- Born: 22 July 1959 (age 66) France
- Education: Reims Management School (1983)
- Occupation: Businessman
- Known for: President of Paris Saint-Germain (2009–2011)

= Robin Leproux =

French businessman (born 1959)

Robin Leproux (born 22 July 1959) is a French businessman. He was the president of French football club Paris Saint-Germain from 2009 to 2011. Leproux was graduated from Reims Management School (Now NEOMA Business School) at 1983.

==Career==
Prior to his work in football, Leproux worked for the music recording label PolyGram before moving on to the French television service M6, where he was later named vice-chairman. While at M6, Leproux was the director of football club Bordeaux. In 2001, Leproux was installed as president of RTL, the popular nationwide commercial radio network owned by the RTL Group.

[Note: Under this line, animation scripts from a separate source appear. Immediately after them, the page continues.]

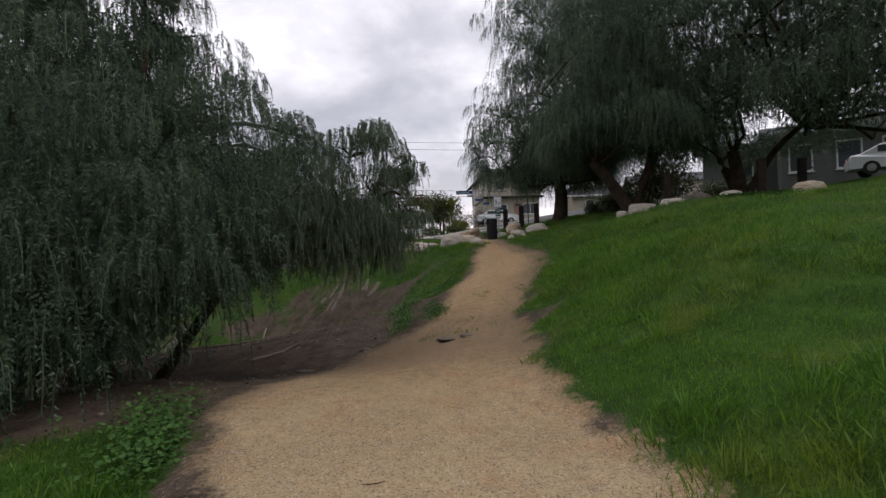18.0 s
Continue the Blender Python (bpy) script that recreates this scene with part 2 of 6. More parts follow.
def ground_z(x, y):
    x, y = np.atleast_1d(np.asarray(x, float)), np.atleast_1d(np.asarray(y, float))
    near, off = plan(x, y)
    st = LINE[near]
    zc = st[:, 2]
    right = np.maximum(off - st[:, 4], 0)
    left = np.maximum(-off - st[:, 3] - st[:, 6], 0)
    bench = upper(x, y)
    # the bank on the uphill side
    bank = zc + 0.31 * right + 0.06 * np.minimum(right, 1.0)
    up_side = soft_min(bank, np.maximum(bench, zc) - 0.05, 0.5)
    # the fall on the valley side, eased in over the first metre
    ease = np.where(left < 1.0, left * left / 2.0, left - 0.5)
    # half way down it lies less steep, before it drops to the canyon
    shoulder = step(6.2, 9.0, st[:, 0]) * step(14.5, 12.0, st[:, 0])
    ease = ease - shoulder * (0.52 * np.maximum(left - 2.6, 0) - 0.9 * np.maximum(left - 12.5, 0))
    down_side = zc + 0.04 - st[:, 5] * ease - 0.14 * np.clip(-off - st[:, 3], 0, 5) * step(0.2, 0.45, st[:, 5])
    z = np.where(off > 0, np.where(right > 0, up_side, zc), down_side)
    # the trodden way leans towards the valley
    lean = 0.15 * np.clip(off, -2.5, 3.0) * step(18, 21, st[:, 0]) * step(30.5, 27.5, st[:, 0])
    lean = lean + 0.12 * np.clip(off, -1.3, 0) * step(9, 6, st[:, 0]) + 0.07 * np.clip(off, 0, 2.0) * step(7, 9, st[:, 0]) * step(18, 15, st[:, 0])
    z = z + lean
    # the bench ends along a broken edge above the valley
    ex = np.interp(y, EDGE_Y, EDGE_X)
    back = np.maximum(ex - x, 0)
    shelf = bench - 0.62 * np.where(back < 1, back * back / 2, back - 0.5) * np.where(y > 40, 0.75, 1.0)
    mask = step(-2.0, 1.0, x - ex) * step(18.0, 20.5, y)
    shelf = np.minimum(shelf, zc + 0.28 * np.maximum(-off - st[:, 3] - 0.3, 0) + 0.02 - 0.5 * (off > -st[:, 3]))
    z = np.where(off > 0, z, soft_max(z, shelf, 0.25) - 0.25 * 0.25 * (np.abs(z - shelf) < 0.25) * 0)
    flat_end = (near >= len(LINE) - 2)
    z = np.where(flat_end, bench, z)
    # the floor of the canyon, the hill across it, and the plain beyond
    axis = -30 + 0.13 * (y - 10) + 12 * np.sin(y / 70.0)
    floor = -23 - 0.02 * np.clip(y, 0, 1000) - 1.5 * np.sin(y / 31.0)
    across = np.clip(axis - x - 5, 0, 400)
    hill = floor + 0.40 * soft_min(across, 26 + 0 * x, 8.0) + 0.02 * across
    hill = np.where(y > 95, floor + (hill - floor) * (1 - step(95, 260, y + 0.4 * (x + 30))), hill)
    rise = np.clip(x - axis - 6, 0, 400) * 0.05
    valley = np.maximum(hill, floor + rise) + 9.0 * step(140, 250, y)
    z = soft_max(z, valley, 4.0)
    reach = np.hypot(x, y)
    plain = far_plain(x, y, -60)
    w = step(520, 1200, reach + 0.6 * np.maximum(y, 0) - 0.6 * np.maximum(-y, 0)) * step(-200, 250, y)
    z = z * (1 - w) + plain * w
    # lumps and ruts
    calm = np.where(np.abs(off) < 3, 0.2, 1.0)
    lump = fbm(x, y, 5.0, 3, 11) * 0.35 * calm * step(0.5, 6, np.abs(off)) + fbm(x, y, 1.1, 2, 5) * 0.07 * calm
    lump = lump * step(60, 30, np.hypot(x - 20, y - 18))
    lump = lump + fbm(x, y, 60, 3, 21) * 3.0 * step(25, 90, -off) * step(700, 400, reach)
    return z + lump * (1 - 0.8 * step(0, 1, mask))


def gz(x, y):
    return float(ground_z([x], [y])[0])


# ---------------------------------------------------------------- mesh helpers
def mesh_of(name, verts, faces, mats=(), smooth=False, mat_index=None):
    """A mesh from arrays: faces is an (n, 3) or (n, 4) array, or a list of such arrays."""
    me = bpy.data.meshes.new(name)
    groups = faces if isinstance(faces, list) else [faces]
    groups = [np.asarray(f, np.int32) for f in groups if len(f)]
    verts = np.asarray(verts, np.float32)
    me.vertices.add(len(verts))
    me.vertices.foreach_set("co", verts.ravel())
    flat_f = np.concatenate([g.ravel() for g in groups])
    counts = np.concatenate([np.full(len(g), g.shape[1], np.int32) for g in groups])
    starts = np.concatenate([[0], np.cumsum(counts)[:-1]]).astype(np.int32)
    me.loops.add(len(flat_f))
    me.loops.foreach_set("vertex_index", flat_f)
    me.polygons.add(len(counts))
    me.polygons.foreach_set("loop_start", starts)
    if mat_index is not None:
        me.polygons.foreach_set("material_index", np.asarray(mat_index, np.int32))
    me.update(calc_edges=True)
    me.polygons.foreach_set("use_smooth", np.full(len(counts), smooth))
    for m in mats:
        me.materials.append(m)
    return me


def thing(name, label, category, at=(0, 0, 0), turn=0.0, group="", kind=""):
    ob = new(name)
    ob.empty_display_size = 0.2
    ob.matrix_basis = pose(*at, 0, 0, turn)
    return tagged(ob, label, category, group, kind)


def part_mesh(name, me, parent=None, label="", at=None):
    ob = new(name, me)
    ob.parent = parent
    if at is not None:
        ob.matrix_basis = at
    if label:
        tagged(ob, label)
    return ob


def part(name, bm, material, parent=None, label="", smooth=False, at=None):
    me = bpy.data.meshes.new(name)
    bm.to_mesh(me)
    bm.free()
    me.materials.append(material)
    if smooth:
        me.polygons.foreach_set("use_smooth", np.full(len(me.polygons), True))
    return part_mesh(name, me, parent, label, at)


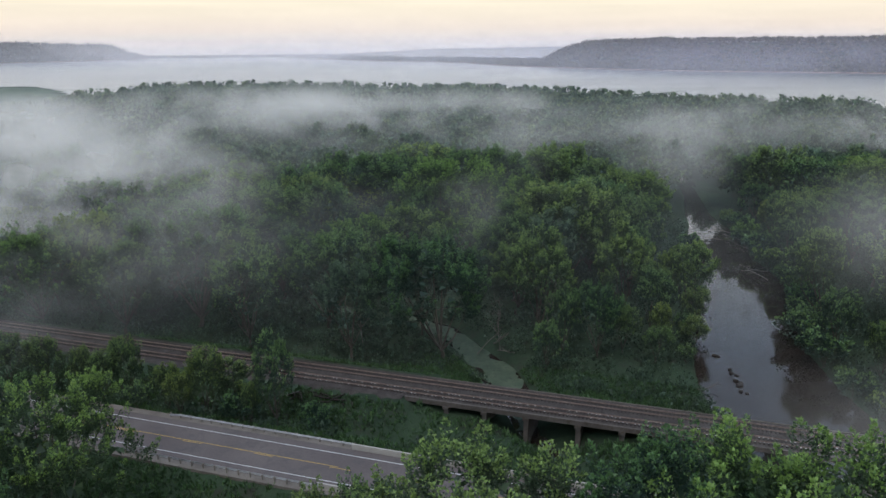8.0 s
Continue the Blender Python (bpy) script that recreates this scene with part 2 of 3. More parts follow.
def mist_material(name, density, size, low, high, reach, soft=0.0, tint=(0.90, 0.91, 0.92), through_share=0.25):
    """Thin water droplets: pale, lit from all round, thicker and thinner in wisps, thinning to nothing at the bank's edge."""
    m = bpy.data.materials.new(name)
    m.use_nodes = True
    nt = m.node_tree
    nt.nodes.clear()

    def node(kind, **put_in):
        nd = nt.nodes.new(kind)
        for key, val in put_in.items():
            sock = nd.inputs[key.replace("_", " ")]
            if hasattr(val, "is_linked"):
                nt.links.new(val, sock)
            else:
                sock.default_value = val
        return nd

    def maths(op, a, b):
        nd = nt.nodes.new("ShaderNodeMath")
        nd.operation = op
        for sock, val in zip(nd.inputs, (a, b)):
            if hasattr(val, "is_linked"):
                nt.links.new(val, sock)
            else:
                sock.default_value = val
        return nd.outputs[0]

    geo, tc = node("ShaderNodeNewGeometry"), node("ShaderNodeTexCoord")
    mp = node("ShaderNodeMapping", Vector=geo.outputs["Position"], Scale=(0.85, 0.7, 1.25), Rotation=(0.0, 0.0, 0.5))
    big = node("ShaderNodeTexNoise", Vector=mp.outputs[0], Scale=1.0 / size, Detail=2.0, Roughness=0.5, Distortion=0.4)
    wisps = node("ShaderNodeTexNoise", Vector=mp.outputs[0], Scale=3.6 / size, Detail=2.0, Roughness=0.55, Distortion=0.8)
    both = maths("ADD", big.outputs[0], maths("MULTIPLY", maths("SUBTRACT", wisps.outputs[0], 0.5), 0.42))
    mr = node("ShaderNodeMapRange", Value=both, From_Min=low, From_Max=high)
    mr.interpolation_type = "SMOOTHSTEP"
    dv = nt.nodes.new("ShaderNodeVectorMath")
    dv.operation = "MULTIPLY"
    dv.inputs[1].default_value = (1.0 / reach[0], 1.0 / reach[1], 1.0 / reach[2])
    nt.links.new(tc.outputs["Object"], dv.inputs[0])
    ln = nt.nodes.new("ShaderNodeVectorMath")
    ln.operation = "LENGTH"
    nt.links.new(dv.outputs[0], ln.inputs[0])
    fall = node("ShaderNodeMapRange", Value=ln.outputs["Value"], From_Min=1.0, From_Max=soft)
    fall.interpolation_type = "SMOOTHSTEP"
    amount = maths("MULTIPLY", maths("MULTIPLY", mr.outputs[0], fall.outputs[0]), density)
    d, t, tr = node("ShaderNodeBsdfDiffuse", Color=(*tint, 1)), node("ShaderNodeBsdfTranslucent", Color=(*tint, 1)), node("ShaderNodeBsdfTransparent")
    half = nt.nodes.new("ShaderNodeMixShader")
    half.inputs[0].default_value = through_share
    nt.links.new(d.outputs[0], half.inputs[1])
    nt.links.new(t.outputs[0], half.inputs[2])
    mx = nt.nodes.new("ShaderNodeMixShader")
    nt.links.new(amount, mx.inputs[0])
    nt.links.new(tr.outputs[0], mx.inputs[1])
    nt.links.new(half.outputs[0], mx.inputs[2])
    out = node("ShaderNodeOutputMaterial")
    nt.links.new(mx.outputs[0], out.inputs["Surface"])
    return m


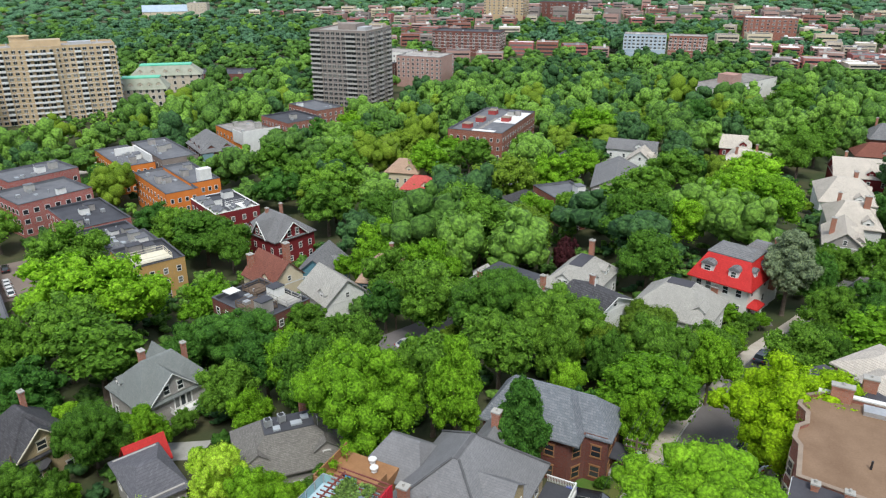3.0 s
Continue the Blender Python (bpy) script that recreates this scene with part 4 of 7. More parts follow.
def slate_house():
    g = land(-14, 56)
    root = thing("house", "dark red brick house with a hipped blue-grey slate roof", "house", 0, 0, g)
    claim(-15, 56, 9, 5), VIEW_STRIPS.append((-7, 50, 0.0, 1.0, 4, 3))
    e = 4.3 - g
    out = [(-20.5, 52.6), (-10.4, 52.6), (-9.0, 54.6), (-6.6, 54.6), (-6.6, 60.6), (-20.5, 60.6)]
    part("wall", Shape().prism(out, -4, e), BRICK_DARK, root)
    part("roof", hip_roof(-20.5, -9.6, 52.6, 60.6, e, e + 3.4, (0.6, 0.04), 0.5), SLATE, root)
    part("wing_roof", hip_roof(-16.0, -6.6, 54.9, 60.6, e, e + 2.6, (0.45, 0.04), 0.5), SLATE, root)
    for a, b, sp in (((-20.5, 52.6), (-10.4, 52.6), [2, 5, 8]), ((-10.4, 52.6), (-9.0, 54.6), [1.2]), ((-9.0, 54.6), (-6.6, 54.6), [1.2]), ((-6.6, 54.6), (-6.6, 60.6), [1.5, 4.3])):
        windows_on(root, a, b, sp, [0.9, 3.6], 1.15, 1.5, "sash", WOOD)
    part("steps", Shape().box(-6.6, -4.6, 56.5, 58.5, -0.2, 0.5), CONCRETE, root)
    part("porch_roof", Shape().box(-6.6, -4.9, 56.0, 59.0, 2.9, 3.1), MEMBRANE, root)
    for y in (56.2, 58.8):
        part("post", Shape().taper(-5.1, y, 0.4, 2.9, 0.12, 0.1), BRICK_DARK, root)
    for k in range(2):
        part("roof_light", Shape().add([(-17 + k * 1.2, 54.2, e + 1.45), (-16.3 + k * 1.2, 54.2, e + 1.45), (-16.3 + k * 1.2, 55.2, e + 2.3), (-17 + k * 1.2, 55.2, e + 2.3), (-17 + k * 1.2, 54.2, e + 1.2), (-16.3 + k * 1.2, 54.2, e + 1.2), (-16.3 + k * 1.2, 55.2, e + 2.0), (-17 + k * 1.2, 55.2, e + 2.0)],
                                       [(0, 1, 2, 3), (0, 4, 5, 1), (1, 5, 6, 2), (2, 6, 7, 3), (3, 7, 4, 0)]), GLASS, root)
    return root


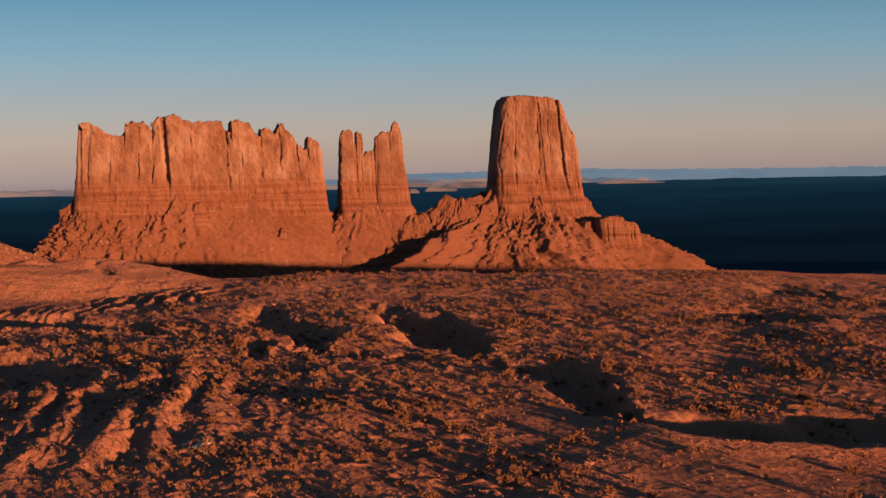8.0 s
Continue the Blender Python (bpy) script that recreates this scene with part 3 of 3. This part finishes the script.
def tufts(rng, count, size):
    """Leaf tufts of a shrub one metre in radius: an uneven dome of small turned leaves round a few limbs."""
    limbs = rng.normal(0, 1, (7, 3)) * (0.5, 0.5, 0.22) + (0, 0, 0.62)
    at = limbs[rng.randint(0, 7, count)] + rng.normal(0, 0.27, (count, 3)) * (1, 1, 0.8)
    at[:, 2] = np.abs(at[:, 2] - 0.06) + 0.06
    u = rng.normal(0, 1, (count, 3))
    u /= np.linalg.norm(u, axis=1, keepdims=True)
    w = np.cross(u, rng.normal(0, 1, (count, 3)))
    w /= np.linalg.norm(w, axis=1, keepdims=True)
    u, w = u * size * rng.uniform(0.6, 1.3, (count, 1)), w * size * rng.uniform(0.5, 1.0, (count, 1))
    return np.stack([at - u - w, at + u - 0.6 * w, at + 0.8 * u + w, at - 0.7 * u + 0.8 * w], 1)


def stems(rng):
    bm = bmesh.new()
    for k in range(5):
        a = rng.uniform(0, 6.28)
        tip = Vector((math.cos(a) * rng.uniform(0.2, 0.6), math.sin(a) * rng.uniform(0.2, 0.6), rng.uniform(0.5, 0.9)))
        r = bmesh.ops.create_cone(bm, segments=5, radius1=0.07, radius2=0.025, depth=tip.length)
        q = tip.to_track_quat("Z", "Y").to_matrix().to_4x4()
        bmesh.ops.transform(bm, matrix=Matrix.Translation(tip * 0.5 - Vector((0, 0, 0.1))) @ q, verts=r["verts"])
    me = bpy.data.meshes.new("stem")
    bm.to_mesh(me)
    bm.free()
    me.materials.append(WOOD)
    return me


rng = np.random.RandomState(7)
kinds = []
for k in range(8):
    crown = quads_mesh("crown", tufts(rng, 130, 0.16), LEAF)
    kinds.append((stems(rng), crown))


def scatter(count, seed, near, far, west, east):
    g = np.random.RandomState(seed)
    r = np.sqrt(g.uniform(near ** 2, far ** 2, count))
    a = np.radians(g.uniform(west, east, count))
    x, y = r * np.sin(a), r * np.cos(a)
    keep = g.uniform(0, 1, count) < np.clip(0.55 + 0.9 * fbm(x / 55, y / 55, 3, seed), 0.06, 1) * np.clip(0.25 + 0.75 * step(-9, 2, np.degrees(a)), 0, 1)
    keep &= (g.uniform(0, 1, count) < 1 - 0.8 * step(150, 185, x) * step(650, 615, y + 1.0 * (x - 200)))
    keep &= near_line(x, y, [(-500, 1400, 0), (-40, 1180, 0), (90, 1290, 0), (130, 1400, 0)])[0] > 60
    keep &= ~((x < 60) & (r > 1090))
    return x[keep], y[keep], g


sx, sy, g = scatter(700, 3, 430, 1000, -12, 31)
sz = ground(sx, sy)
for k in range(min(290, len(sx))):
    stem, crown = kinds[k % 8]
    top = tagged(new("shrub"), "dry olive-brown desert shrub on red soil", "shrub", "shrubs on the plateau")
    size = 1.6 + 1.7 * g.uniform(0, 1) ** 1.5
    for nm, me in (("stem", stem), ("crown", crown)):
        o = new(nm, me)
        o.parent = top
    top.matrix_world = pose(sx[k], sy[k], sz[k] - 0.1, 0, 0, g.uniform(0, 360)) @ Matrix.Diagonal((size, size, size * g.uniform(0.8, 1.25), 1))

sx, sy, g = scatter(19000, 5, 400, 1370, -18, 33)
sz = ground(sx, sy)
small = [tufts(np.random.RandomState(50 + k), 15, 0.40) for k in range(12)]
size = 0.45 + 1.5 * g.uniform(0, 1, len(sx)) ** 2.0 * (0.45 + 0.55 * step(-4, 6, np.degrees(np.arctan2(sx, sy))))
all_q = []
for k in range(12):
    pick = np.arange(len(sx)) % 12 == k
    all_q.append((small[k][None] * size[pick][:, None, None, None] + np.stack([sx, sy, sz - 0.08], -1)[pick][:, None, None, :]).reshape(-1, 4, 3))
brush = new("brush", quads_mesh("brush", np.concatenate(all_q), LEAF))
tagged(brush, "low dry desert brush scattered over red soil", "brush", kind="stuff")


# ---------------------------------------------------------------- stones
def stone_material(name, low, high):
    m, t, b = material(name)
    isle = t.nodes.new("ShaderNodeNewGeometry")
    c = ramp(t, [(0.0, low), (1.0, high)], isle.outputs["Random Per Island"])
    t.links.new(mix(t, c.outputs[0], ramp(t, [(0.35, (0.7,)), (0.65, (1.0,))], tex(t, 1.2, 5)).outputs[0], 0.6, "MULTIPLY"), b.inputs["Base Color"])
    return m


STONE = stone_material("red_stone", (0.20, 0.068, 0.034), (0.40, 0.170, 0.095))
PALE_STONE = stone_material("pale_stone", (0.45, 0.300, 0.220), (0.62, 0.460, 0.370))


def stone(rng, cuts=2):
    """A broken block: a cube cut by slanted faces."""
    bm = bmesh.new()
    bmesh.ops.create_cube(bm, size=1.0)
    for v in bm.verts:
        v.co += Vector(rng.uniform(-0.22, 0.22, 3))
    for k in range(cuts):
        n = Vector(rng.normal(0, 1, 3)).normalized()
        geom = bmesh.ops.bisect_plane(bm, geom=bm.verts[:] + bm.edges[:] + bm.faces[:], plane_co=n * rng.uniform(0.32, 0.45), plane_no=n, clear_outer=True)
        edges = [e for e in geom["geom_cut"] if isinstance(e, bmesh.types.BMEdge)]
        if edges:
            bmesh.ops.contextual_create(bm, geom=edges)
    bmesh.ops.triangulate(bm, faces=bm.faces[:])
    return bm


def stone_mesh(rng, mat, cuts=3):
    bm = stone(rng, cuts)
    me = bpy.data.meshes.new("boulder")
    bm.to_mesh(me)
    bm.free()
    me.materials.append(mat)
    return me


rng = np.random.RandomState(21)
red = [stone_mesh(rng, STONE) for k in range(6)]
pale = [stone_mesh(rng, PALE_STONE) for k in range(4)]
sx, sy, g = scatter(420, 33, 430, 900, -14, 28)
sz = ground(sx, sy)
for k in range(min(110, len(sx))):
    size = 0.8 + 1.6 * g.uniform(0, 1) ** 3
    ob = tagged(new("boulder", red[k % 6]), "rough red sandstone boulder on the plateau soil", "boulder", "boulders on the plateau")
    ob.matrix_world = pose(sx[k], sy[k], sz[k] + 0.15 * size, *g.uniform(-25, 25, 2), g.uniform(0, 360)) @ Matrix.Diagonal((size * 1.3, size, size * 0.8, 1))
px_, py_ = 40 + 3.0 * g.normal(0, 1, 26), 573 + 4.0 * g.normal(0, 1, 26)
pz_ = ground(px_, py_)
for k in range(26):
    size = 0.8 + 1.1 * g.uniform(0, 1) ** 2
    ob = tagged(new("boulder", pale[k % 4]), "pale weathered boulder in a heap on a ridge", "boulder", "pale boulders on the ridge")
    ob.matrix_world = pose(px_[k], py_[k], pz_[k] + 0.15 * size, *g.uniform(-25, 25, 2), g.uniform(0, 360)) @ Matrix.Diagonal((size * 1.4, size, size * 0.8, 1))


def strew(name, label, x, y, z, size, mat, seed):
    """Many small stones as one mesh."""
    g = np.random.RandomState(seed)
    n = len(x)
    base_co = np.array([(1, 0, 0), (0, 1, 0), (-1, 0, 0), (0, -1, 0), (0, 0, 0.9), (0, 0, -0.5)], float)
    tri = np.array([(0, 1, 4), (1, 2, 4), (2, 3, 4), (3, 0, 4), (1, 0, 5), (2, 1, 5), (3, 2, 5), (0, 3, 5)])
    co = base_co[None] * (1 + g.uniform(-0.35, 0.35, (n, 6, 3)))
    turn = g.uniform(0, 6.28, n)
    c, sn = np.cos(turn)[:, None], np.sin(turn)[:, None]
    co = np.stack([co[..., 0] * c - co[..., 1] * sn, co[..., 0] * sn + co[..., 1] * c, co[..., 2]], -1) * size[:, None, None] + np.stack([x, y, z], -1)[:, None]
    me = bpy.data.meshes.new(name)
    me.vertices.add(n * 6)
    me.vertices.foreach_set("co", co.reshape(-1))
    f = (tri[None] + 6 * np.arange(n)[:, None, None]).reshape(-1, 3)
    me.loops.add(f.size)
    me.loops.foreach_set("vertex_index", f.ravel())
    me.polygons.add(len(f))
    me.polygons.foreach_set("loop_start", np.arange(len(f)) * 3)
    me.update(calc_edges=True)
    me.materials.append(mat)
    return tagged(new(name, me), label, "stones", kind="stuff")


g = np.random.RandomState(61)
x, y = g.uniform(-420, 110, 16000), g.uniform(760, 1480, 16000)
keep = g.uniform(0, 1, 16000) < np.clip(0.35 + 1.2 * fbm(x / 40, y / 40, 3, 63), 0.02, 1)
x, y = x[keep], y[keep]
strew("stones", "loose red and tan stones strewn over the slopes", x, y, ground(x, y), 0.35 + 0.9 * g.uniform(0, 1, len(x)) ** 4, STONE, 62)
g = np.random.RandomState(71)
r_, a_ = np.sqrt(g.uniform(420 ** 2, 1150 ** 2, 11000)), np.radians(g.uniform(-14, 32, 11000))
x, y = r_ * np.sin(a_), r_ * np.cos(a_)
strew("stones", "loose red and tan stones strewn over the plateau", x, y, ground(x, y), 0.25 + 0.6 * g.uniform(0, 1, len(x)) ** 4, STONE, 72)

# rubble fallen from the cliffs onto their slopes of debris
g = np.random.RandomState(81)
for top, count, big, lowest in ((b1, 2600, 1.5, 30), (b2, 1800, 2.6, -10), (b4, 2200, 2.6, -40)):
    slope = next(c for c in top.children if c.name.startswith("talus")).data
    co = np.empty(len(slope.vertices) * 3)
    slope.vertices.foreach_get("co", co)
    co = co.reshape(-1, 3)
    co = co[(co[:, 2] > lowest) & (co[:, 1] < np.median(co[:, 1]))]
    co = co[g.randint(0, len(co), count)] + g.normal(0, 0.6, (count, 3)) * (1, 1, 0)
    keep = g.uniform(0, 1, count) < np.clip(0.3 + 1.5 * fbm(co[:, 0] / 16, co[:, 2] / 7, 3, 83), 0.03, 1)
    co = co[keep]
    strew("fallen_stones", "fallen red blocks strewn over a slope of debris", co[:, 0], co[:, 1], co[:, 2], 0.4 + big * g.uniform(0, 1, len(co)) ** 4, STONE, 84)

# broken blocks on the mesa's crest
caps = [stone_mesh(rng, CLIFF, 4) for k in range(5)]
for k, (u, hi, w) in enumerate(((-74, 206, 11), (-66, 214, 9), (-57, 214, 12), (-46, 217, 11), (-37, 213, 12), (-26, 208, 13), (-12, 205, 16), (6, 206, 12), (26, 205, 14), (55, 205, 12), (128, 200, 8), (-112, 205, 16), (-96, 205, 14), (-184, 204, 15))):
    ob = new("cap_block", caps[k % 5])
    ob.parent = b2
    ob.matrix_world = pose(219 + u, 2536 + 6 * (k % 3), hi, 0, 0, 37 * k) @ Matrix.Diagonal((w, w * 0.9, w * 0.55, 1))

In 2006, he was recruited to head the French site of Axel Springer AG and was tasked with creating an English version of the German magazine Bild. In September 2009, Leproux was named president of football club Paris Saint-Germain. In his first year of presidency, the club won the Coupe de France. It was during Leproux's presidency that the "Plan Leproux" was instituted, banning 13,000 Paris Saint-Germain supporters in an effort to pacify the Parc des Princes.